I never liked my last name. “Papke” reminded me of Pap Smear so every time I heard or saw my full name I just thought VAGINA. I was convinced everyone else made this connection, too, although I’m pretty sure they didn’t unless I pointed it out.
After my dad died, I grew to love my last name just because it was a piece of him. I never cared that people couldn’t say it. I got Parker, Papka, Pap, and other strange variations that made no sense over the course of my life, but it didn’t really bother me. It was a part of my dad I could carry around and keep close to me at all times.
I didn’t change my last name after Vi and I got married for a few reasons. Numbers one and two were money and laziness, followed by the fact that we really weren’t sure whose name we wanted to use. Our daughter ended up becoming a McKervey (Vi’s legal last name) mostly because we didn’t know what else to do at the time. For a while we thought we would just be the McKerveys since it was traditional and easy and would ultimately be the cheapest route.
Then we had a huge falling out with Vi’s family and we kind of realized we didn’t want anything to do with that last name. It had never felt right anyway, and Vi wanted to separate herself from the name, so she started going by my last name. We were the Papkes for a few years (not legally of course) and I enjoyed it, carrying on the legacy of my father since he had nobody to carry the name on for him other than me. But it still didn’t feel right.
That’s when Vi and I started playing with the idea of making up a whole new last name. Of starting our own family name to pass down for generations to come. It seemed right, what with how strange and unconventional our family had become, to completely forego all semblance of tradition. But what last name to choose?

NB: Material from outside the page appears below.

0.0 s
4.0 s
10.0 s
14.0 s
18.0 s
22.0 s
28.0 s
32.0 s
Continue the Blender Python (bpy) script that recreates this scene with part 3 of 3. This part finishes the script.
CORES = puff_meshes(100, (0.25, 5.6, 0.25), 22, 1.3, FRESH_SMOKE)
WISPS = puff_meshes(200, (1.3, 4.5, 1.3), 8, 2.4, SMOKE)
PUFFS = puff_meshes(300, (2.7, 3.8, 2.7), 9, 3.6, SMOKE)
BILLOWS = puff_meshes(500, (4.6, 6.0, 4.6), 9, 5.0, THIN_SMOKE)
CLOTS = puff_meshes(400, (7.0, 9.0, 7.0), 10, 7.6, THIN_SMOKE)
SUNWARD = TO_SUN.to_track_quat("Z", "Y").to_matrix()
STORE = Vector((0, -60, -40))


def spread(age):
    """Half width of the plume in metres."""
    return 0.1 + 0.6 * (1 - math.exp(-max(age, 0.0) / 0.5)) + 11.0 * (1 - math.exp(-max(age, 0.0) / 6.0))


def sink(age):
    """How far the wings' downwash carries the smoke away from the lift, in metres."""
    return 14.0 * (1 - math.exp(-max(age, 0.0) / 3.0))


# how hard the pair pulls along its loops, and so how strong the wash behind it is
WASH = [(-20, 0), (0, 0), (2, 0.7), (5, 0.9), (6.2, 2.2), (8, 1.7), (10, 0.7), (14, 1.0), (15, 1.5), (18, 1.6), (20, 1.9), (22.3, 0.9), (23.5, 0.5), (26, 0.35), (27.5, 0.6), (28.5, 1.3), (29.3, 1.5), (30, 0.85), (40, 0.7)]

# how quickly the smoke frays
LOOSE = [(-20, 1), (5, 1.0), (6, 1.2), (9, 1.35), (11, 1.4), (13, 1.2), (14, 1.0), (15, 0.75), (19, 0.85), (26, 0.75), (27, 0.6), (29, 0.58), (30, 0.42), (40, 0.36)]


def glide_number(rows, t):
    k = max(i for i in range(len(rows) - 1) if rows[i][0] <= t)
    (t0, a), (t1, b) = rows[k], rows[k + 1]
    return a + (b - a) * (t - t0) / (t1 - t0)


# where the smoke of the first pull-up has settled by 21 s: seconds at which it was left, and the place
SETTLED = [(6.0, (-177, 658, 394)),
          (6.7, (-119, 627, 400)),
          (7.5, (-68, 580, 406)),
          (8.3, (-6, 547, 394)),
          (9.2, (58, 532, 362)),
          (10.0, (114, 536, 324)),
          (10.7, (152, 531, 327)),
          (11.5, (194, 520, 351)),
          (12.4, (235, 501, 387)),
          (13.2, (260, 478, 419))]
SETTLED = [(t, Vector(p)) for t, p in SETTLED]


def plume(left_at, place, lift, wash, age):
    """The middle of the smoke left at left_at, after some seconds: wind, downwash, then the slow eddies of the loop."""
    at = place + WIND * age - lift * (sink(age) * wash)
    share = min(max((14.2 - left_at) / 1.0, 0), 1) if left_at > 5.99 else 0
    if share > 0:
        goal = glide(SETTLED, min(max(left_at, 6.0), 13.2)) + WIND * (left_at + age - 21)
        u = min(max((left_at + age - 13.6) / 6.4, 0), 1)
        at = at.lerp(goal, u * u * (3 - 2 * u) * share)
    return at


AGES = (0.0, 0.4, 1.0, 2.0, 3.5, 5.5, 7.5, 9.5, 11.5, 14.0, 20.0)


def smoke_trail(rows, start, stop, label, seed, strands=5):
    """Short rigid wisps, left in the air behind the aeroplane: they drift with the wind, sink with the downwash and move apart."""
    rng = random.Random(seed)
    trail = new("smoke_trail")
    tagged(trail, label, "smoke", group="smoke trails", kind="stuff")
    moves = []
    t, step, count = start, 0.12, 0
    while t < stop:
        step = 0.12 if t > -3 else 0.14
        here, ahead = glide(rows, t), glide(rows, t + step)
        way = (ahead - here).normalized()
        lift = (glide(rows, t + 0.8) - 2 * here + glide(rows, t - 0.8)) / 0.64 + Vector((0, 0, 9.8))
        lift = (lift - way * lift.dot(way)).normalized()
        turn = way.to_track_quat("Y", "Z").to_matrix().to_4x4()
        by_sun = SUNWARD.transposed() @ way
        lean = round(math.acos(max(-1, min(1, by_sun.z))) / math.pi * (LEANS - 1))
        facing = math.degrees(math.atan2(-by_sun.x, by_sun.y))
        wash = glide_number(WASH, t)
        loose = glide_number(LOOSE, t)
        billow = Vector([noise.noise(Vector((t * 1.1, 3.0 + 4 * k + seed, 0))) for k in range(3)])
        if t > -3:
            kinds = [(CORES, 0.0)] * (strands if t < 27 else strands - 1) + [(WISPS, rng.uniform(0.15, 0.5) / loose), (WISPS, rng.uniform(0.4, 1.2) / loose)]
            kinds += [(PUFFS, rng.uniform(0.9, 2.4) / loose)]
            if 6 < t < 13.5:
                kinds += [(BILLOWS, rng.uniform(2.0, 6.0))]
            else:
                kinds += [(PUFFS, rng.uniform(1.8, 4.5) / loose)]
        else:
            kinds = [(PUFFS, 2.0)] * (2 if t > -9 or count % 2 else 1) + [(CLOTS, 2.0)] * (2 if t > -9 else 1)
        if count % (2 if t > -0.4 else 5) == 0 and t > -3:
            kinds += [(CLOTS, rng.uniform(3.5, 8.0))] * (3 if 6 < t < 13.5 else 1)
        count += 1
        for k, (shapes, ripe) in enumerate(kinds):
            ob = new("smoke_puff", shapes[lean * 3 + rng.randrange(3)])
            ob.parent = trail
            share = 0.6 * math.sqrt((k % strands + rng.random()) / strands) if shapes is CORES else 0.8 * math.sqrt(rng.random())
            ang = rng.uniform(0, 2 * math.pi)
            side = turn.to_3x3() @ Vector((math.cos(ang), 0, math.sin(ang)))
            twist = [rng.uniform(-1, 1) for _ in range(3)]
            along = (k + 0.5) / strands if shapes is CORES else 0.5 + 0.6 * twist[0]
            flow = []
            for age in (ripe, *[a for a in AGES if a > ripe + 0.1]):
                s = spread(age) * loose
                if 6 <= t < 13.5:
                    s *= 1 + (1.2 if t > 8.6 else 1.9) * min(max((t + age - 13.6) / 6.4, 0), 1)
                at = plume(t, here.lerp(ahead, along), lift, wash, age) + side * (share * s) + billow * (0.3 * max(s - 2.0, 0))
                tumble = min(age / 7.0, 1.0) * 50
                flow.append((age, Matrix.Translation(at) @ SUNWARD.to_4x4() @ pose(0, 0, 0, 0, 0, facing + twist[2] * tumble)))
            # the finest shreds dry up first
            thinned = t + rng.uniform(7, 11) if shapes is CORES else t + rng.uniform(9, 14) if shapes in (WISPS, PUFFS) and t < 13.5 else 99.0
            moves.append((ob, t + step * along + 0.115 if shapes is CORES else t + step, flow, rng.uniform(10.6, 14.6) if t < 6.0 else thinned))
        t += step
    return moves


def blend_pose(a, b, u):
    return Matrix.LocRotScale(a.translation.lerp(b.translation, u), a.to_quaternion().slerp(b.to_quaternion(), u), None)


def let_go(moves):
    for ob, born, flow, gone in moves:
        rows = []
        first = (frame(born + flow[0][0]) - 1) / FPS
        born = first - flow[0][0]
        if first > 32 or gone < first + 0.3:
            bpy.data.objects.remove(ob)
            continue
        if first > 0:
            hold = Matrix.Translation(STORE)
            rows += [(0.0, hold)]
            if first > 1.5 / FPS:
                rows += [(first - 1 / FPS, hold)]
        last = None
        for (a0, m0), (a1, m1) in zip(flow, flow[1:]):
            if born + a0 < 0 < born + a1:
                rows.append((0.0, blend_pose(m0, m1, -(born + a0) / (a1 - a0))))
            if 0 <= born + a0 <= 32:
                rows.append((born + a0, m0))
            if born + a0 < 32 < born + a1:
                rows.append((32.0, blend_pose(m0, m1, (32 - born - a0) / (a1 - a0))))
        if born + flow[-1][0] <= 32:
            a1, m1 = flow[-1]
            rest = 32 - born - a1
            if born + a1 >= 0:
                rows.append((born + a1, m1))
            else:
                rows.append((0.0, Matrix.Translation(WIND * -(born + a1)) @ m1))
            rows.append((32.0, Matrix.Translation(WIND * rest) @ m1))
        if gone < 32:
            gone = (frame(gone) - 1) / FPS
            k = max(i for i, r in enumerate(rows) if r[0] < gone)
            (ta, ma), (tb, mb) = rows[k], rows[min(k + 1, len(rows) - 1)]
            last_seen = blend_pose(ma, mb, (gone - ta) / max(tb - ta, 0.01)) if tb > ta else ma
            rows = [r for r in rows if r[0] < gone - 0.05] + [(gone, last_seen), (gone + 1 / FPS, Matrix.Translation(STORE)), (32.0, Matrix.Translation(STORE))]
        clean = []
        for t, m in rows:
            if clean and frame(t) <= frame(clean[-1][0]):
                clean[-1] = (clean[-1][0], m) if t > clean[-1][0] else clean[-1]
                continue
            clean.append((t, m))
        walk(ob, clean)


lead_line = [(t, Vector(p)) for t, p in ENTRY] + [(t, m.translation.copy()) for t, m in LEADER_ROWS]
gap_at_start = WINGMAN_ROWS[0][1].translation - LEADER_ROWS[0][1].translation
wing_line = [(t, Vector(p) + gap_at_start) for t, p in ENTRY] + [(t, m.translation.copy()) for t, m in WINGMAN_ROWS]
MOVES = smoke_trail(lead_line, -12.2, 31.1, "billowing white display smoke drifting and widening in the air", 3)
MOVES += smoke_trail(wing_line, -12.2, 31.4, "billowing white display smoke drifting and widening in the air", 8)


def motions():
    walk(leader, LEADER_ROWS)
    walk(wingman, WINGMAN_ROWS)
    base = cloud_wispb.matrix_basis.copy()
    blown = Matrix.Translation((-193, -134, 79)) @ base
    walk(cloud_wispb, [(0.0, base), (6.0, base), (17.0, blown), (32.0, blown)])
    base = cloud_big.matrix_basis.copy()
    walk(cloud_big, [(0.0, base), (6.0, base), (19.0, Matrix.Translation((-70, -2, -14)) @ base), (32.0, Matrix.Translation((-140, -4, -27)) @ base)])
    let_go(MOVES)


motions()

For a while we thought we might become the Blacks, because our favorite color is black and it sounded good with our names. But then Vi transitioned and her new name didn’t sound as good, plus the name had no real meaning to us, so that eventually went out the window.
Then one day, we somehow came to the conclusion that we should be the Wildes. I don’t even remember how we reached this decision – it was fluid and organic, the way it came into being. It felt right. Violet and Vaela Wilde. We are the Wildes.
I love the fact that it means, well, wild, and also I love the sound of it and the way it looks and flows with our kids’ names. It also starts with a W which seems appropriate (double V). There is also the connotation with literature and whimsy that feels…correct.
It’s going to be expensive as fuck to change all our names, so for now we are still a strange mix of blended surnames. It’s kind of confusing when someone asks us what our last name is, or to fill in forms.
But in our hearts, and in our minds, we are the Wildes.